Is there such a thing as true freedom?
Or is it impossible to escape pressures from family, friends, lovers, work, society or oneself—no matter how much one tries?
This is the question artist Nov Cheanick raises in his latest exhibition “Break the System,” held at Battambang City’s Sangker Gallery.
“Human beings live with pressure within themselves and are also affected by social pressure,” he said. “Nobody wants to work or live under pressure, but one cannot avoid it.”
And what looks like oppression to some may feel like freedom to others, he added.
“One born at night in the dark may view the world as just being darkness,” he said. “But those born in daytime and opening their eyes for the first time in the light of day may say that the world is rich with nature and so bright.”
To express this, he turned to mixed media. Working with both oil and acrylic paint, he used mostly dark tones, at times creating relief on the surface of the mostly abstract works. Wires and sticks jut out from some canvases.
One work, “Ways of the World,” evokes a tempest, with broken sticks and other detritus strewn across a dark blue background and splashed with thick white paint and specks of color.
Mr. Cheanick said the idea of the exhibition had been in his mind for a few years, and that the recent political strife in the country gave him the impetus to complete the works.

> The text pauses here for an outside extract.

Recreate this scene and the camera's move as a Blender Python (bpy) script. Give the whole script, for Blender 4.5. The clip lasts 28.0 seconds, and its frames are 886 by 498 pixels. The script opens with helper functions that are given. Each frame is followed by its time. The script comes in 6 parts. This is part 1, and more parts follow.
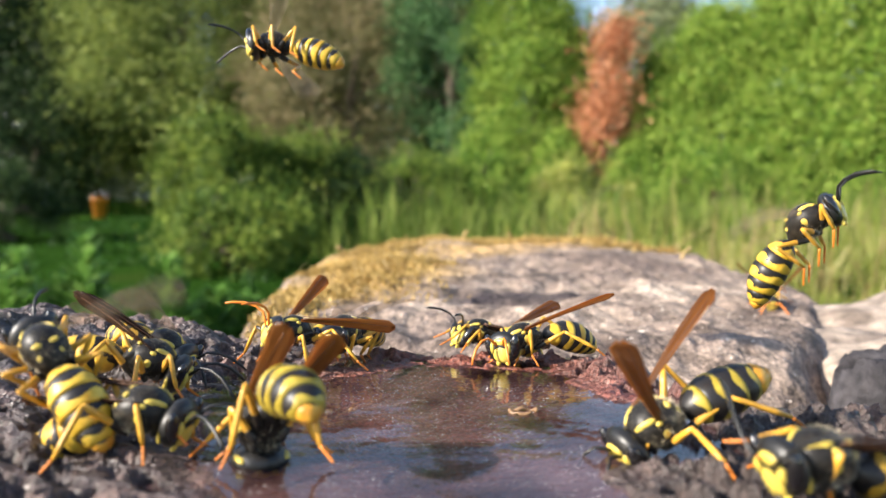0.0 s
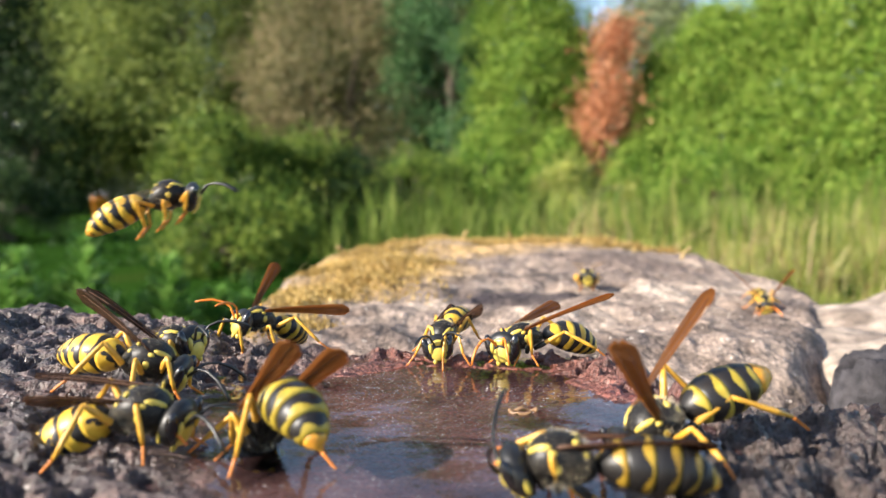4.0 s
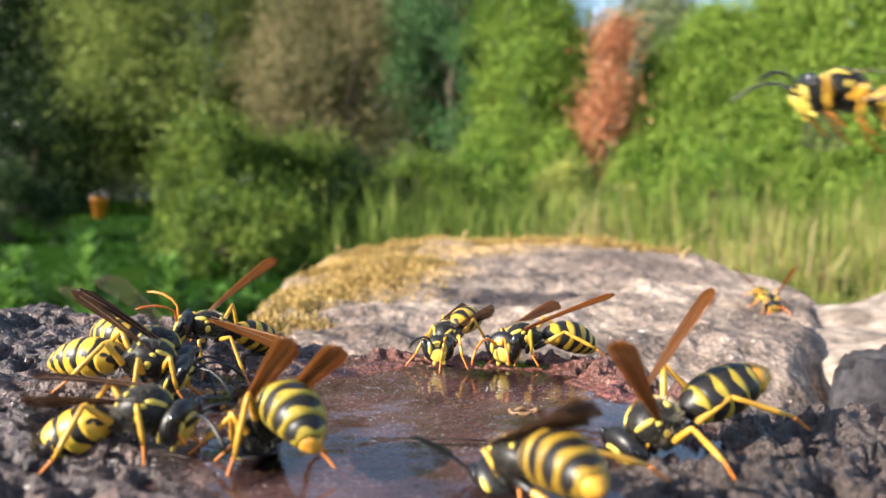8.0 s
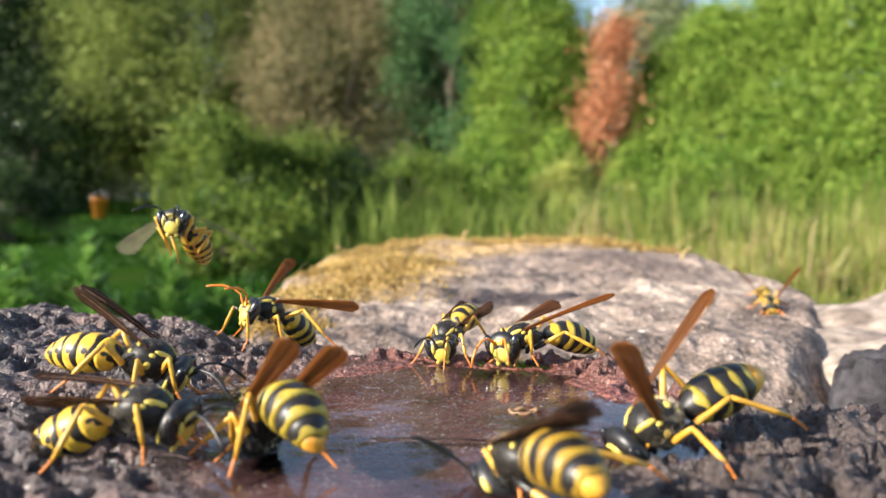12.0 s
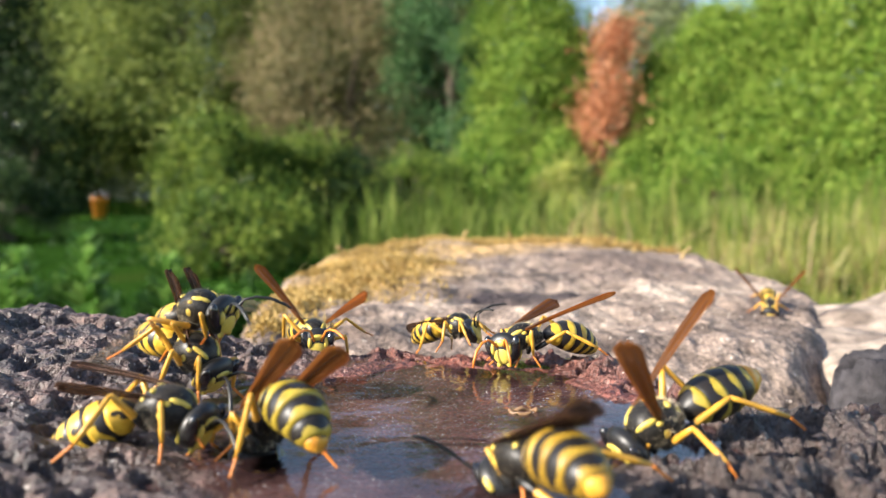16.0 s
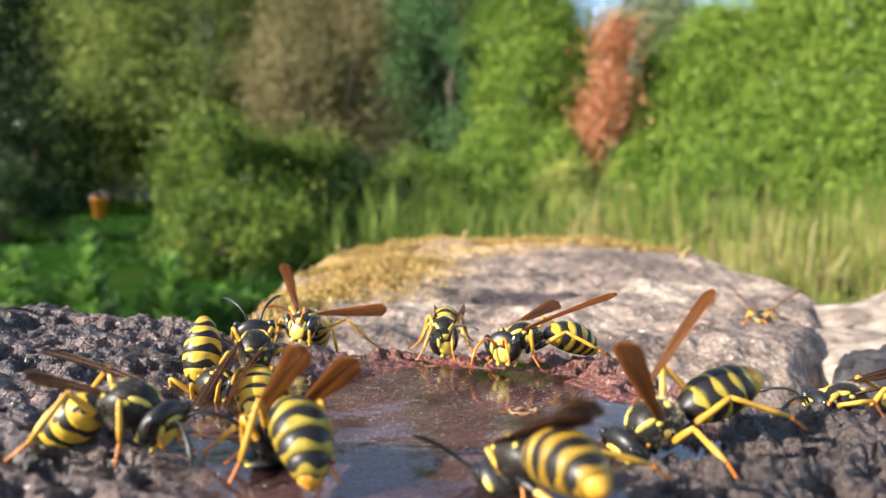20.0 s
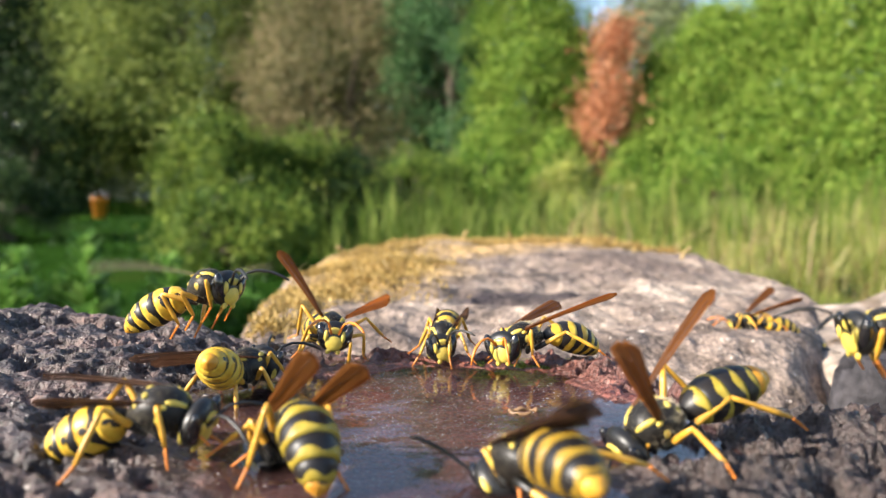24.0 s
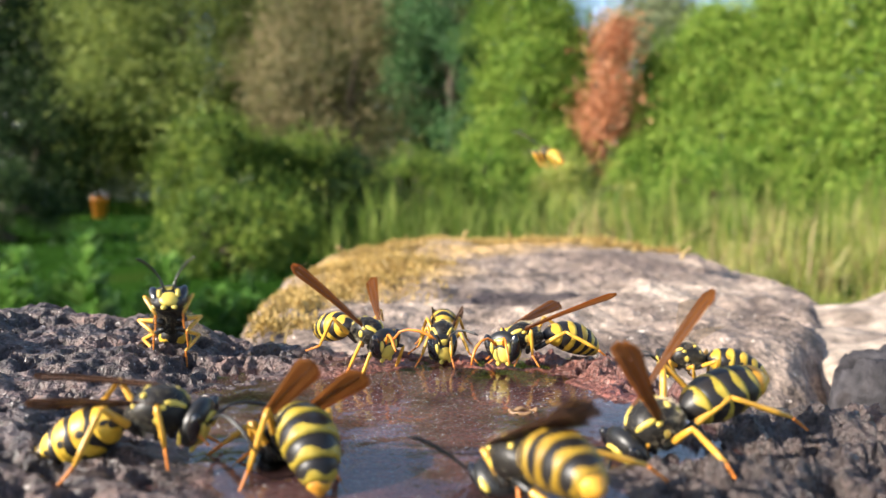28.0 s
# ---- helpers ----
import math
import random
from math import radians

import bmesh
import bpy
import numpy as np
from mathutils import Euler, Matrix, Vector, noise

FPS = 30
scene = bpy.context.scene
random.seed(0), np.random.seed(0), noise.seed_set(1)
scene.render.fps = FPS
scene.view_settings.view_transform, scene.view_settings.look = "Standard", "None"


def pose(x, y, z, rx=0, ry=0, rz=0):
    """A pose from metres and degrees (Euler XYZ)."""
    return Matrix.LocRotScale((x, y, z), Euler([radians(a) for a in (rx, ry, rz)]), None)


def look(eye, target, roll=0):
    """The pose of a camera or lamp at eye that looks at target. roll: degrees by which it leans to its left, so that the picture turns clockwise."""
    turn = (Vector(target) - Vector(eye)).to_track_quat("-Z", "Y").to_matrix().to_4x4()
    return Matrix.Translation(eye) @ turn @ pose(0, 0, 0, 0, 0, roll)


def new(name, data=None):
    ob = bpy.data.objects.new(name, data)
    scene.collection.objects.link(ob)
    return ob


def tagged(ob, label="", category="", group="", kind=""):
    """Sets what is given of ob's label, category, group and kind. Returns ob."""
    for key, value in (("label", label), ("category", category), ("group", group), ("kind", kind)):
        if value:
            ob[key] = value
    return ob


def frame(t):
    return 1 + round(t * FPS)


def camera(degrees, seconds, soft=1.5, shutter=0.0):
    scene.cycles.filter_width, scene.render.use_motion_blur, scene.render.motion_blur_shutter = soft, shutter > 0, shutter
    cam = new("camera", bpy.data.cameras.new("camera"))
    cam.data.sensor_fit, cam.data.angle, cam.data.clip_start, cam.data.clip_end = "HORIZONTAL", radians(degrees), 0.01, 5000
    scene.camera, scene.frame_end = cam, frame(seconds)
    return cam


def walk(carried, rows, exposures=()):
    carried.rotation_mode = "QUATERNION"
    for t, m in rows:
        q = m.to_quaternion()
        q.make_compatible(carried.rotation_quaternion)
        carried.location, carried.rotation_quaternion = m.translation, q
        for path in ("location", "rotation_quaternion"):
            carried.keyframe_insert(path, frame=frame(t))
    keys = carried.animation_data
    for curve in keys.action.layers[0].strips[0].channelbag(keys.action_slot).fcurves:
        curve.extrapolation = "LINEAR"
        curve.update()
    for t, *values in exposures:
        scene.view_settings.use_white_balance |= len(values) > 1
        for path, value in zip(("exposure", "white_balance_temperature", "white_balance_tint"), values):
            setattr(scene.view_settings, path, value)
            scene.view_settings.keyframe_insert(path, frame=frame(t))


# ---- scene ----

The series refers, he said, to “politics, love and human life. It requires us breaking the system in terms of the way we think of making ourselves free of pressure.”
“Breaking the system is not bad,” he added.
Born on January 1, 1989, in Site II refugee camp in Thailand, he and his family eventually returned to a village on the outskirts of Battambang City. Like many children of poor families, he worked in Thailand for some time before enrolling in the Phare Ponleu Selpak’s art school in Battambang.